The data on the dislocation nucleation rate under mechanical load are often interpreted using the expression (see, e.g.25,35):

$$J={J}_{0}\,\exp \,(\frac{-U+{{\rm{\tau }}V}_{act}}{kT}),$$
(3)

where J0 is the maximum nucleation rate, U is the activation energy, τ is the shear stress in the slip plane of a dislocation, k is Boltzmann’s constant, T is temperature, Vact is the activation volume. Formulae (2) and (3) are used to approximate the results of simulation and to determine the activation volume.
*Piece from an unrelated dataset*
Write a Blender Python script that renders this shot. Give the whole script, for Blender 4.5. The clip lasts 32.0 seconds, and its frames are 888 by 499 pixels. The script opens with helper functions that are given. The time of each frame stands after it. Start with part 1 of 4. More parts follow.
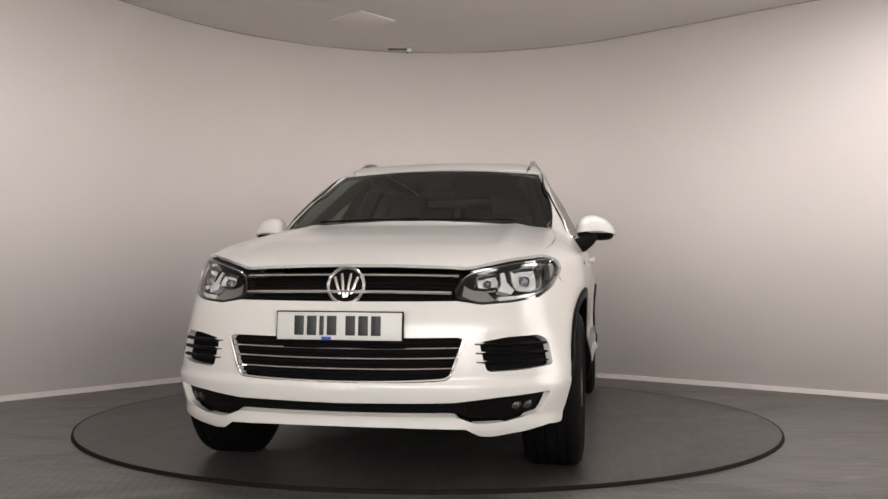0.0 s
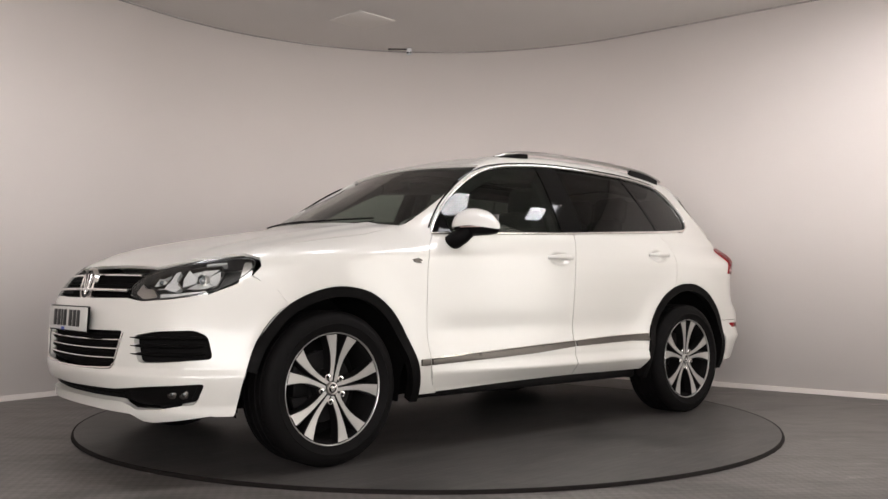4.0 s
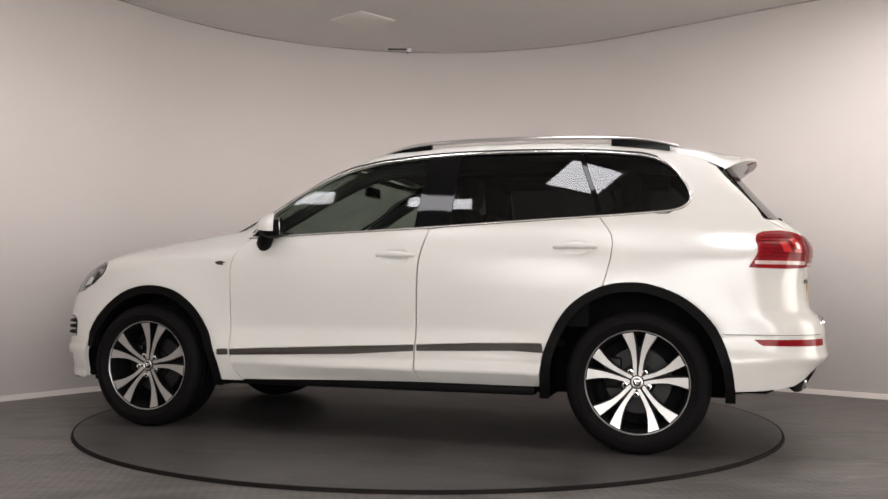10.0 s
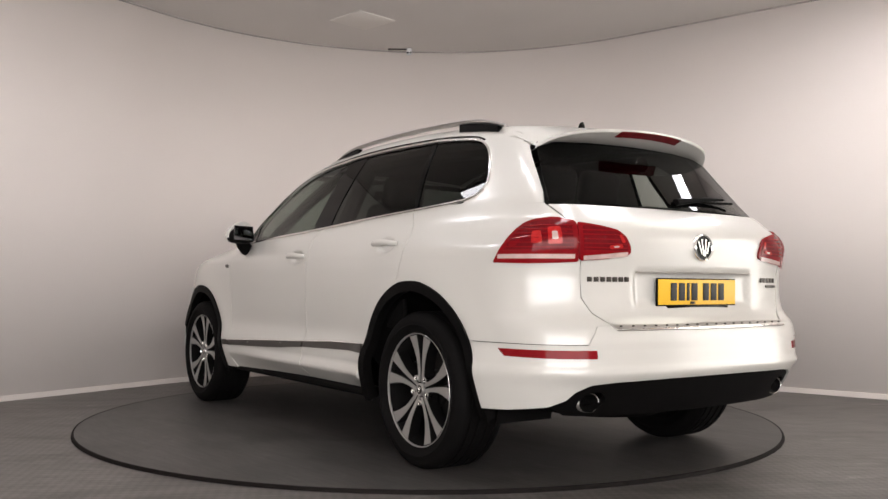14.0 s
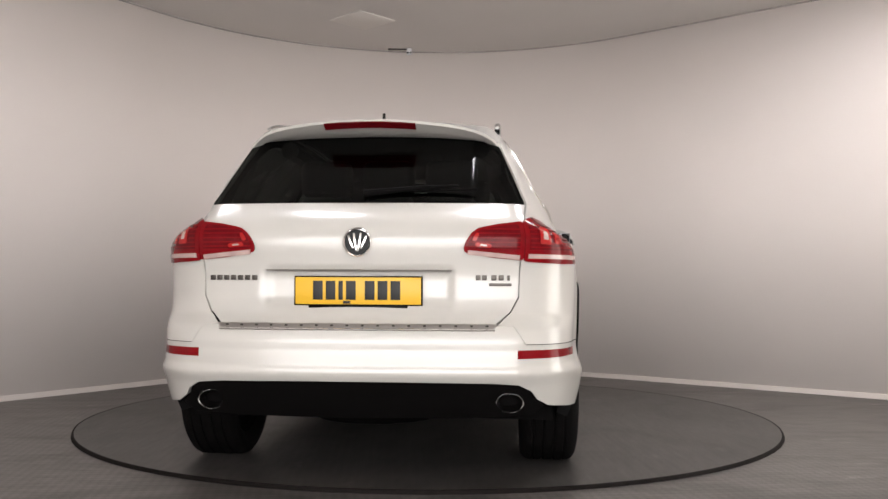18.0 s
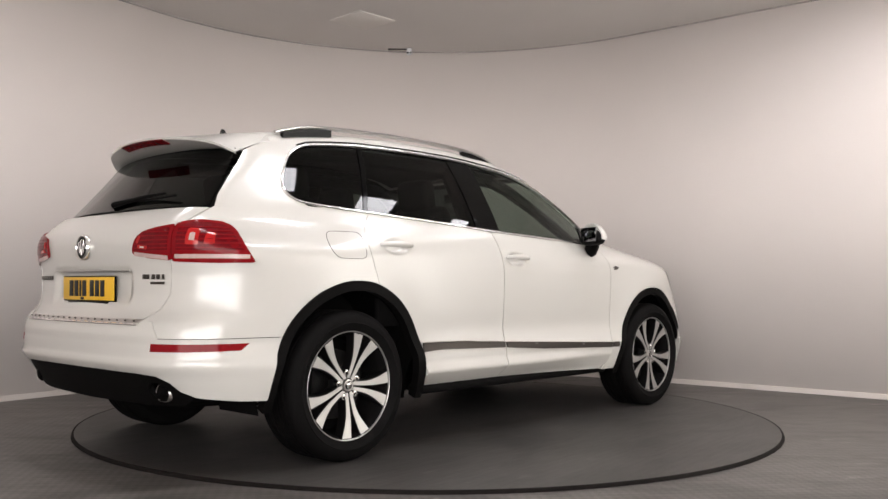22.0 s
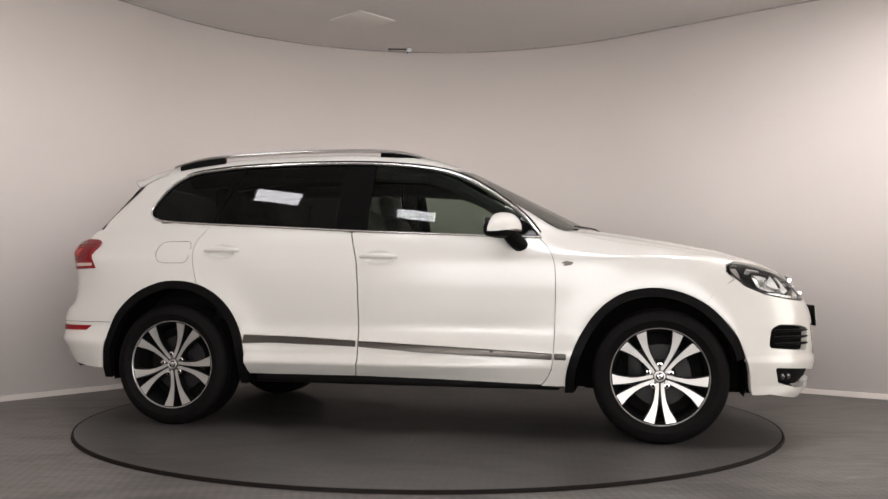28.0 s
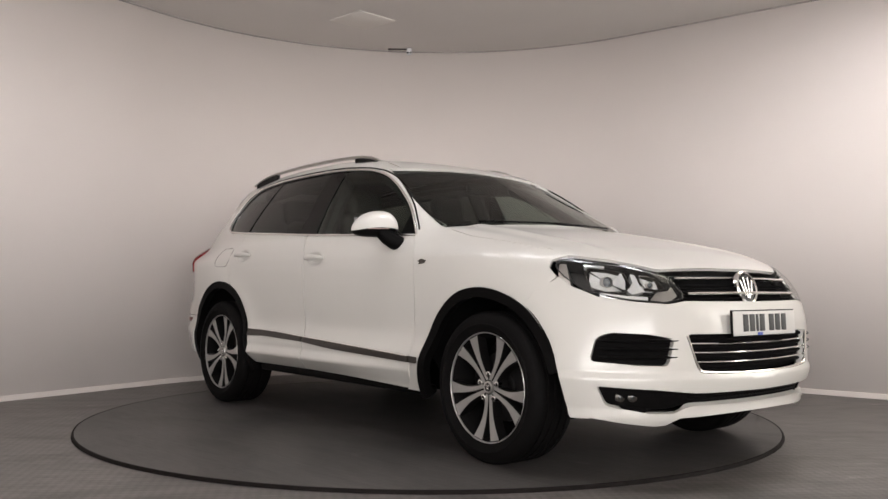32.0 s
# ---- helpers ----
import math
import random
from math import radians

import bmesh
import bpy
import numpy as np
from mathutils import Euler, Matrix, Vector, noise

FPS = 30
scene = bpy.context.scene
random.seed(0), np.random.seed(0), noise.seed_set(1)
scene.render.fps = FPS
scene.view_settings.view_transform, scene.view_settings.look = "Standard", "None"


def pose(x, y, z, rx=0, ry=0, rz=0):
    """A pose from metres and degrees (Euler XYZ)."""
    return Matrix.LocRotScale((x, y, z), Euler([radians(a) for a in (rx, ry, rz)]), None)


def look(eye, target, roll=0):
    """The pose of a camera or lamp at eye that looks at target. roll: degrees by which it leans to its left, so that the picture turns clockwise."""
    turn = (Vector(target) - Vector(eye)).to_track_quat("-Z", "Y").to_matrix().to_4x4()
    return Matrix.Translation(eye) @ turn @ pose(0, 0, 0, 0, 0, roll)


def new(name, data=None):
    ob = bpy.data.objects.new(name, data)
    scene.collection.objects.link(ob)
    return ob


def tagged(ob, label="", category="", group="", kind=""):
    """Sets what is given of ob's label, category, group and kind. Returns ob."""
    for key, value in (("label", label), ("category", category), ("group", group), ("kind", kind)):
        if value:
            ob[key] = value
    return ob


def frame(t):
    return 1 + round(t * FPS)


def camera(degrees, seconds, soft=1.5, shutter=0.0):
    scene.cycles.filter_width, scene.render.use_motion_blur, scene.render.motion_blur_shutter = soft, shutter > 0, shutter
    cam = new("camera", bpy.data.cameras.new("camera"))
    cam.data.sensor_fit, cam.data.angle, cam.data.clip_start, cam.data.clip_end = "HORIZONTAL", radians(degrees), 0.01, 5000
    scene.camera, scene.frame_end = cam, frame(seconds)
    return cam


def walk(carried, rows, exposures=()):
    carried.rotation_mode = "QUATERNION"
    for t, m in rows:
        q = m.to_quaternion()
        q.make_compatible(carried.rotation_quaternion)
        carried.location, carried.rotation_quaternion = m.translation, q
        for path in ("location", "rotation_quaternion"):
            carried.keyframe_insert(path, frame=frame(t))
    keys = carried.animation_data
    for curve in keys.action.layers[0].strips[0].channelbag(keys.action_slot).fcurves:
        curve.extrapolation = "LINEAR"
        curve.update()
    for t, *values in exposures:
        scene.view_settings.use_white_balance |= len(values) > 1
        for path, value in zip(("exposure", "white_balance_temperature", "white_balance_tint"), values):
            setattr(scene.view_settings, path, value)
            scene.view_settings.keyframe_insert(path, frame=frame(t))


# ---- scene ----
# A white SUV turns on a turntable before a curved studio wall; the camera stands still.
from mathutils import geometry

cam = camera(53.0, 32.0, soft=1.5)
EYE = (0.0, -5.952, 0.855)
VIEW = look(EYE, (EYE[0] + 0.0147 * 10, EYE[1] + 10, EYE[2] + 0.0406 * 10), 0.298)
walk(cam, [(0, VIEW), (32, VIEW)], [(0, 0.0), (3, 0.04), (7, -0.06), (10, 0.0), (13, 0.12), (17, 0.04), (21, 0.11), (25, -0.05), (30, 0.07), (32, 0.04)])

# ---------------------------------------------------------------- light
world = bpy.data.worlds.new("world")
scene.world = world
world.use_nodes = True
world.node_tree.nodes["Background"].inputs[0].default_value = (0.9, 0.95, 1.0, 1)
world.node_tree.nodes["Background"].inputs[1].default_value = 0.02

CEIL = 3.25
PANEL_GLOW = 24.0
DAY = 3.6
DAY_FILL = 6.3


# ---------------------------------------------------------------- materials
def mat(name, colour, rough=0.5, metal=0.0, vary=0.0, scale=6.0, bump=0.0, bscale=200.0, coat=0.0, emit=0.0, alpha=1.0,
        trans=0.0, ior=1.45, spec=0.5, rvary=0.0):
    m = bpy.data.materials.new(name)
    m.use_nodes = True
    nt = m.node_tree
    b = nt.nodes["Principled BSDF"]
    b.inputs["Base Color"].default_value = (*colour, 1)
    b.inputs["Roughness"].default_value = rough
    b.inputs["Metallic"].default_value = metal
    b.inputs["Coat Weight"].default_value = coat
    b.inputs["Coat Roughness"].default_value = 0.18
    b.inputs["Transmission Weight"].default_value = trans
    b.inputs["IOR"].default_value = ior
    b.inputs["Specular IOR Level"].default_value = spec
    if emit:
        b.inputs["Emission Color"].default_value = (*colour, 1)
        b.inputs["Emission Strength"].default_value = emit
    tc = nt.nodes.new("ShaderNodeTexCoord")
    if vary or rvary:
        n = nt.nodes.new("ShaderNodeTexNoise")
        n.inputs["Scale"].default_value = scale
        n.inputs["Detail"].default_value = 6
        nt.links.new(tc.outputs["Object"], n.inputs["Vector"])
        if vary:
            r = nt.nodes.new("ShaderNodeMapRange")
            r.inputs["To Min"].default_value = 1 - vary
            r.inputs["To Max"].default_value = 1 + vary
            nt.links.new(n.outputs["Fac"], r.inputs["Value"])
            x = nt.nodes.new("ShaderNodeMix")
            x.data_type, x.blend_type = "RGBA", "MULTIPLY"
            x.inputs["Factor"].default_value = 1
            x.inputs["A"].default_value = (*colour, 1)
            nt.links.new(r.outputs["Result"], x.inputs["B"])
            nt.links.new(x.outputs["Result"], b.inputs["Base Color"])
        if rvary:
            r = nt.nodes.new("ShaderNodeMapRange")
            r.inputs["To Min"].default_value = max(0.0, rough - rvary)
            r.inputs["To Max"].default_value = rough + rvary
            nt.links.new(n.outputs["Fac"], r.inputs["Value"])
            nt.links.new(r.outputs["Result"], b.inputs["Roughness"])
    if bump:
        n = nt.nodes.new("ShaderNodeTexNoise")
        n.inputs["Scale"].default_value = bscale
        n.inputs["Detail"].default_value = 4
        nt.links.new(tc.outputs["Object"], n.inputs["Vector"])
        u = nt.nodes.new("ShaderNodeBump")
        u.inputs["Strength"].default_value = bump
        u.inputs["Distance"].default_value = 0.002
        nt.links.new(n.outputs["Fac"], u.inputs["Height"])
        nt.links.new(u.outputs["Normal"], b.inputs["Normal"])
    return m


WALL = mat("wall_paint", (0.76, 0.698, 0.664), 0.75, vary=0.03, scale=1.2, bump=0.15, bscale=90)
CEILING = mat("ceiling_paint", (0.64, 0.605, 0.58), 0.85, vary=0.04, scale=1.5, bump=0.1, bscale=120)
HATCH = mat("hatch_paint", (0.70, 0.665, 0.63), 0.7, vary=0.02)
PIT = mat("pit_dark", (0.012, 0.011, 0.011), 0.9)
LAMP = mat("lamp_panel", (0.97, 0.95, 0.99), 0.5, emit=PANEL_GLOW)
CREAM = mat("cream_glow", (1.0, 0.97, 0.84), 0.5, emit=2.6)
LAMPFRAME = mat("lamp_frame", (0.75, 0.75, 0.75), 0.5)
PAINT = mat("white_car_paint", (0.565, 0.548, 0.512), 0.30, coat=1.0, vary=0.012, scale=2.0)
BLACKTRIM = mat("black_plastic", (0.0035, 0.0031, 0.0031), 0.55, spec=0.07, vary=0.2, scale=30, bump=0.2, bscale=400)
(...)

For the discrete indenter structure not to affect the estimation accuracy of the dislocation nucleation time, the indenter represented an external cylindrical repulsion field acting on crystallite atoms with the force:

$$F(r)=-\,K{(r-R)}^{2}\,{\rm{for}}\,{r} < R,$$
$$F(r)=0\,{\rm{for}}\,r\ge R,$$

where K = 10 eV/Å3 is a constant, r is the distance to the indenter axis, R = 10Å is the indenter radius. The use of the field indenter excludes the “jump-to-contact” effect due to the attraction of surface atoms to the indenter at distances corresponding to the attracting branch of the interaction potential. Note that the character of structural transformations at the front of partial dislocations is the same for the field and discrete indenters.